_Exercise objective_
Among the entries below, extract exactly the lines that run from the one with "finishes the script." through the one with "x += w + rng.uniform(0.0015, 0.004)", both ends included.
==== Available records
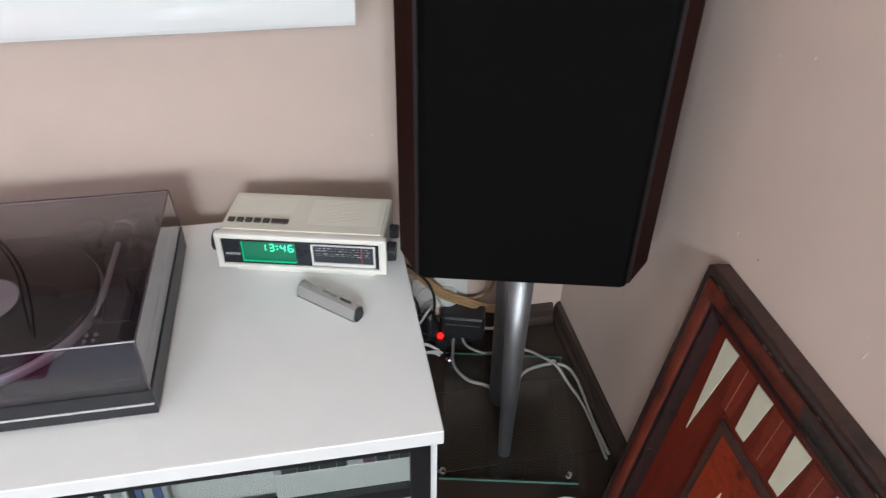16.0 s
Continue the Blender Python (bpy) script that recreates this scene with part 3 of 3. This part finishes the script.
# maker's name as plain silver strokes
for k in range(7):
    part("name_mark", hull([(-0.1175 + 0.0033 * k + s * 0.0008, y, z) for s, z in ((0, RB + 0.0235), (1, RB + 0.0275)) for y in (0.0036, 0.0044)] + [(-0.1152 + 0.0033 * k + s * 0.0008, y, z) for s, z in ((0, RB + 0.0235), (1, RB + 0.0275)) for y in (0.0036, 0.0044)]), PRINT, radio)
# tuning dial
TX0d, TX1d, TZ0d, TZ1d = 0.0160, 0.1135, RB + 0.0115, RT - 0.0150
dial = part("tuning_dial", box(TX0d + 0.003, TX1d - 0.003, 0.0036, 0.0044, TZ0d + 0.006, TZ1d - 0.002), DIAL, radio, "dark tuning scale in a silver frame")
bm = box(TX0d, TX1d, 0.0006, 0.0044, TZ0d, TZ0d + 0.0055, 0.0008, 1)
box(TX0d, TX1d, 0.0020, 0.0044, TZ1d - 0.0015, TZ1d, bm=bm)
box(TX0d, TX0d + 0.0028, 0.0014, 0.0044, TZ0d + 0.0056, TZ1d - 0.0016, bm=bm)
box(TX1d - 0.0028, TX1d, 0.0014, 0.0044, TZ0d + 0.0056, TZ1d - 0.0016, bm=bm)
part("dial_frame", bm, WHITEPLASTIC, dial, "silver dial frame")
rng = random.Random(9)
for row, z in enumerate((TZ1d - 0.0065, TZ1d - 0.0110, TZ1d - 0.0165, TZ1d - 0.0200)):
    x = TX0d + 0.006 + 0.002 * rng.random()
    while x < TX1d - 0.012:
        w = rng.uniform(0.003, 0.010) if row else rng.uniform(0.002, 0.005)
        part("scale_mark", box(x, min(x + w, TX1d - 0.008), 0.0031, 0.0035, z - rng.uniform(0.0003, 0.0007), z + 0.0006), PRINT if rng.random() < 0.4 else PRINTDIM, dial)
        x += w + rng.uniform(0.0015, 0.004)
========
==== Available records
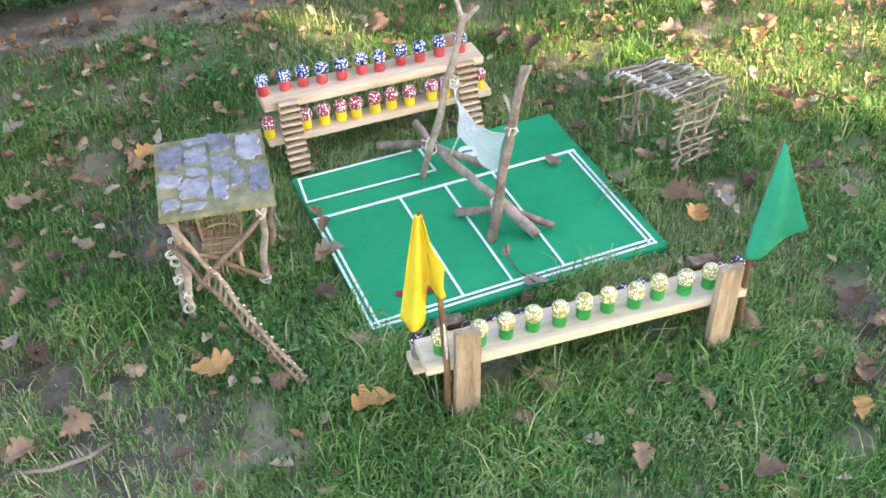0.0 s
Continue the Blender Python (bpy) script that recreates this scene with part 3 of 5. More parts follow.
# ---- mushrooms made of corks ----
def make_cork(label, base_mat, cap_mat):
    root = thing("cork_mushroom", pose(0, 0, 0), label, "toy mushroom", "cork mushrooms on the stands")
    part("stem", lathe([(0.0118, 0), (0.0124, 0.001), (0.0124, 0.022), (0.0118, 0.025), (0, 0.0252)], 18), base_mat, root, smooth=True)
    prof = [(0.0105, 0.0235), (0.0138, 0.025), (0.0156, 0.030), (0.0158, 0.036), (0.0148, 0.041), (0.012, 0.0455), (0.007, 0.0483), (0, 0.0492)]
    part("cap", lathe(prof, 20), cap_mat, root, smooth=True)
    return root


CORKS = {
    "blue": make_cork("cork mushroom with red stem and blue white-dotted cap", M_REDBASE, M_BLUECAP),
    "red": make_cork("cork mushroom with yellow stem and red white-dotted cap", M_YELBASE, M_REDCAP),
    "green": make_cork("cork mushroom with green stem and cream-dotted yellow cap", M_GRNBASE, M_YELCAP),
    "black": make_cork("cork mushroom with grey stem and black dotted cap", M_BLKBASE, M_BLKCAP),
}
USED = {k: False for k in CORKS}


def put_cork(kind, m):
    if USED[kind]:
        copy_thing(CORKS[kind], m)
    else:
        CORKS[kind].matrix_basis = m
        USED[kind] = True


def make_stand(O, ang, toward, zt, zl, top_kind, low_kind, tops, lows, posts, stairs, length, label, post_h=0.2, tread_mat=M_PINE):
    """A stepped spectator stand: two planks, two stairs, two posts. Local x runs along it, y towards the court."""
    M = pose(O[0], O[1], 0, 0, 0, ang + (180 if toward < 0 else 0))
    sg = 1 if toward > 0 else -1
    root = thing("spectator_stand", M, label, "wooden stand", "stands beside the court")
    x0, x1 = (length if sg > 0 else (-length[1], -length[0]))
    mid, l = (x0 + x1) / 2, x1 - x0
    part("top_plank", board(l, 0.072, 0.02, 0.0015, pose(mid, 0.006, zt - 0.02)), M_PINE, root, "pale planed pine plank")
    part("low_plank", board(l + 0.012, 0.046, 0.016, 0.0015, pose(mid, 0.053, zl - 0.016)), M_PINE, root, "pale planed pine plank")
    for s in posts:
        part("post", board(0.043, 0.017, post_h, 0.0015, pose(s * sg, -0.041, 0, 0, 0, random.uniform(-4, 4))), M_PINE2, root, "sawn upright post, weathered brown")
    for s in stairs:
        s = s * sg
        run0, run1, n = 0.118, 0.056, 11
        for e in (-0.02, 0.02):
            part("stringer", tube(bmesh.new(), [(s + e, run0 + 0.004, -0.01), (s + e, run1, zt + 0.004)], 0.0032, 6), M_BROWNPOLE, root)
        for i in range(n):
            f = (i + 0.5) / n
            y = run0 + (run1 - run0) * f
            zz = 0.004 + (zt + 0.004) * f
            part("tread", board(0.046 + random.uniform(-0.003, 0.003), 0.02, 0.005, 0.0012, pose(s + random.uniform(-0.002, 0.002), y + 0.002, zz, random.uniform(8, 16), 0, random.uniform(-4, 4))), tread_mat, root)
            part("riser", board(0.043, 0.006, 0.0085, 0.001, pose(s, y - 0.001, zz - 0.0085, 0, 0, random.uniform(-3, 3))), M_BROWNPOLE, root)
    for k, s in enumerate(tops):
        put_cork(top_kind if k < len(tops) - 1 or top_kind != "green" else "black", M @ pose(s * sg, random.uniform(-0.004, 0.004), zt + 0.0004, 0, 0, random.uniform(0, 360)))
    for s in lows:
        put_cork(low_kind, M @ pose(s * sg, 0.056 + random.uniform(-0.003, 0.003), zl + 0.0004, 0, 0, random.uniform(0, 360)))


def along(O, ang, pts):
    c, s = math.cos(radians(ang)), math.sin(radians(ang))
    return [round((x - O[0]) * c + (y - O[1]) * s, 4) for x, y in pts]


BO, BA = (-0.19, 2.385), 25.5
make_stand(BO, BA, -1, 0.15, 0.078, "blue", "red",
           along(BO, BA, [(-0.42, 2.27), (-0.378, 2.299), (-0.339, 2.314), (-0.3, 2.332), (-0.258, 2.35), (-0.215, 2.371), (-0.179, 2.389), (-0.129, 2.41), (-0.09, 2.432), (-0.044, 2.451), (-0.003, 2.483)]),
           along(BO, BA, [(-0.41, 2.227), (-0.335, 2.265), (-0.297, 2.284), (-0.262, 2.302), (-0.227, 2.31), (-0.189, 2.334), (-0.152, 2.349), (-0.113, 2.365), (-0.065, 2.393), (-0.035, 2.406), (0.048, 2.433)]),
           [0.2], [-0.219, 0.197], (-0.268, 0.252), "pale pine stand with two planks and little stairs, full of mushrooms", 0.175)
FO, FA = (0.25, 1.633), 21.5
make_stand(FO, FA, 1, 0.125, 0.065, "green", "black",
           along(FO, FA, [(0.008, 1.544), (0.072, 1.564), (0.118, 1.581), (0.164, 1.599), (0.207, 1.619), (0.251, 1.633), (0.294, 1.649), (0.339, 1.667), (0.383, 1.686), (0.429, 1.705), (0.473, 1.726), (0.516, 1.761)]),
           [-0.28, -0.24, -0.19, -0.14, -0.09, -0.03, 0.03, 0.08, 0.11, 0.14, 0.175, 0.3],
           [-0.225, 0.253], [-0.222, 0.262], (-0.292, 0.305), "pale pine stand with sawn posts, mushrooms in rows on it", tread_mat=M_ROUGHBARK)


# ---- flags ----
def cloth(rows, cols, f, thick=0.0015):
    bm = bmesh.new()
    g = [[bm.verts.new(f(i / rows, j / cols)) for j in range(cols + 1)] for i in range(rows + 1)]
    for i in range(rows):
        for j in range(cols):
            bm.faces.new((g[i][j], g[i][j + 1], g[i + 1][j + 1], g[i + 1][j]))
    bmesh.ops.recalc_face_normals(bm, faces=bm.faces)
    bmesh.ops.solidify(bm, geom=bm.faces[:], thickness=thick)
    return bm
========
_Task response_
Continue the Blender Python (bpy) script that recreates this scene with part 3 of 3. This part finishes the script.
# maker's name as plain silver strokes
for k in range(7):
    part("name_mark", hull([(-0.1175 + 0.0033 * k + s * 0.0008, y, z) for s, z in ((0, RB + 0.0235), (1, RB + 0.0275)) for y in (0.0036, 0.0044)] + [(-0.1152 + 0.0033 * k + s * 0.0008, y, z) for s, z in ((0, RB + 0.0235), (1, RB + 0.0275)) for y in (0.0036, 0.0044)]), PRINT, radio)
# tuning dial
TX0d, TX1d, TZ0d, TZ1d = 0.0160, 0.1135, RB + 0.0115, RT - 0.0150
dial = part("tuning_dial", box(TX0d + 0.003, TX1d - 0.003, 0.0036, 0.0044, TZ0d + 0.006, TZ1d - 0.002), DIAL, radio, "dark tuning scale in a silver frame")
bm = box(TX0d, TX1d, 0.0006, 0.0044, TZ0d, TZ0d + 0.0055, 0.0008, 1)
box(TX0d, TX1d, 0.0020, 0.0044, TZ1d - 0.0015, TZ1d, bm=bm)
box(TX0d, TX0d + 0.0028, 0.0014, 0.0044, TZ0d + 0.0056, TZ1d - 0.0016, bm=bm)
box(TX1d - 0.0028, TX1d, 0.0014, 0.0044, TZ0d + 0.0056, TZ1d - 0.0016, bm=bm)
part("dial_frame", bm, WHITEPLASTIC, dial, "silver dial frame")
rng = random.Random(9)
for row, z in enumerate((TZ1d - 0.0065, TZ1d - 0.0110, TZ1d - 0.0165, TZ1d - 0.0200)):
    x = TX0d + 0.006 + 0.002 * rng.random()
    while x < TX1d - 0.012:
        w = rng.uniform(0.003, 0.010) if row else rng.uniform(0.002, 0.005)
        part("scale_mark", box(x, min(x + w, TX1d - 0.008), 0.0031, 0.0035, z - rng.uniform(0.0003, 0.0007), z + 0.0006), PRINT if rng.random() < 0.4 else PRINTDIM, dial)
        x += w + rng.uniform(0.0015, 0.004)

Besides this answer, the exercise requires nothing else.